Fantasia 2017: FASHIONISTA is a Gorgeous Film, but Fails to Tell its Story
Revenge and jealousy are common in films about relationships and women being the main character. Fashionista holds no different substance. However, it has added vulnerability, rage, sexual favors, and cloth. You heard that right, cloth.
Fashionista is about a woman named April, played with perfection by Amanda Fuller, who runs a vintage clothing store in Austin with her husband Eric, who is played by none other than Ethan Embry. April suspects Eric is cheating on her. Her jealousy starts to get the best of her as she plays detective. A rift in their relationship causes an uproar in trust, and April is left trying to deal with life on her own. Her one and only comfort in life seems to be clothing. When she’s feeling out of the ordinary, a simple smell of fabric or brush of cloth against her skin will calm her down.
April can’t seem to handle how her life is going. It shows by the mismatch in outfits, the reckless behavior, sexual endeavors with a somewhat Mr. Grey type character (Eric Balfour), and the incessant need to be near fabrics of her desire. Time takes a toll on April, stringing her into a web of abuse, mental breakdowns, and depression.

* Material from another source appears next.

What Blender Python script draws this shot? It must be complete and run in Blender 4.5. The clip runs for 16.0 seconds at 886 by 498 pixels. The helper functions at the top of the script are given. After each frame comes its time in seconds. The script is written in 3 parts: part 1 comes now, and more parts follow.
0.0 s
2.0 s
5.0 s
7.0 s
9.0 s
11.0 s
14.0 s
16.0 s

Once the boiling point hits, everything goes downhill. Unfortunate circumstances and twists close out this pseudo gothic thriller film.

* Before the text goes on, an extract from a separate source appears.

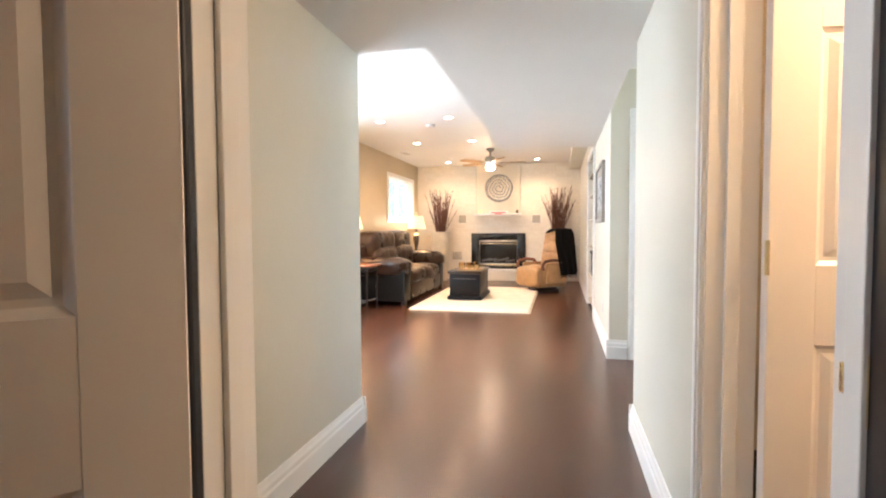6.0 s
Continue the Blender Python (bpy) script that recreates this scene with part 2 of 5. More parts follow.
M_NICKEL = paint("brushed_nickel", (0.62, 0.60, 0.57), 0.25, 0.05, 6, 0.02, metal=1)
M_BRASS = paint("polished_brass", (0.82, 0.68, 0.42), 0.2, 0.05, 8, 0.02, metal=1)
M_CERAMIC = paint("white_porcelain", (0.82, 0.80, 0.76), 0.10, 0.015, 3, 0, coat=0.6, rvar=0.03)
M_CREAM = paint("cream_lacquer", (0.80, 0.74, 0.62), 0.25, 0.03, 5, 0.04, 70)
M_VANITY = paint("white_cabinet_paint", (0.78, 0.78, 0.78), 0.3, 0.03, 4, 0.04, 80)
M_IRON = paint("black_wrought_iron", (0.014, 0.013, 0.012), 0.45, 0.25, 30, 0.4, 90, metal=0.4)
M_BLACKKNOB = paint("black_knob", (0.012, 0.012, 0.014), 0.25, 0.1, 20, 0.05)
M_LEATHER = paint("brown_leather", (0.028, 0.014, 0.008), 0.28, 0.05, 5, 0.03, 90, col2=(0.034, 0.017, 0.010), spec=0.45, rvar=0.03)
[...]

Fashionista is filled with vibrant colors, a very vintage feel, and a soundtrack that coincides perfectly with the story. Its closing credits reveal that this film was dedicated to legendary filmmaker, Nicolas Roeg. This is very apparent in the non linear structure of the story, which both works and does not work for the film as a whole.
The cast is seamless and the overall vintage vibe is impressive, but as Fashionista progressed and the story went further down the rabbit hole, the more disjointed it kept feeling. It’s strong in the beginning, but as a random character is introduced without any context and flashes of random scenes appear before your eyes, some confusion sets in leaving the viewer questioning why is this going in that route?
Approaching the plot in this fashion is a risk. It was a beautiful risk that worked stylistically, but fell short just by a thread.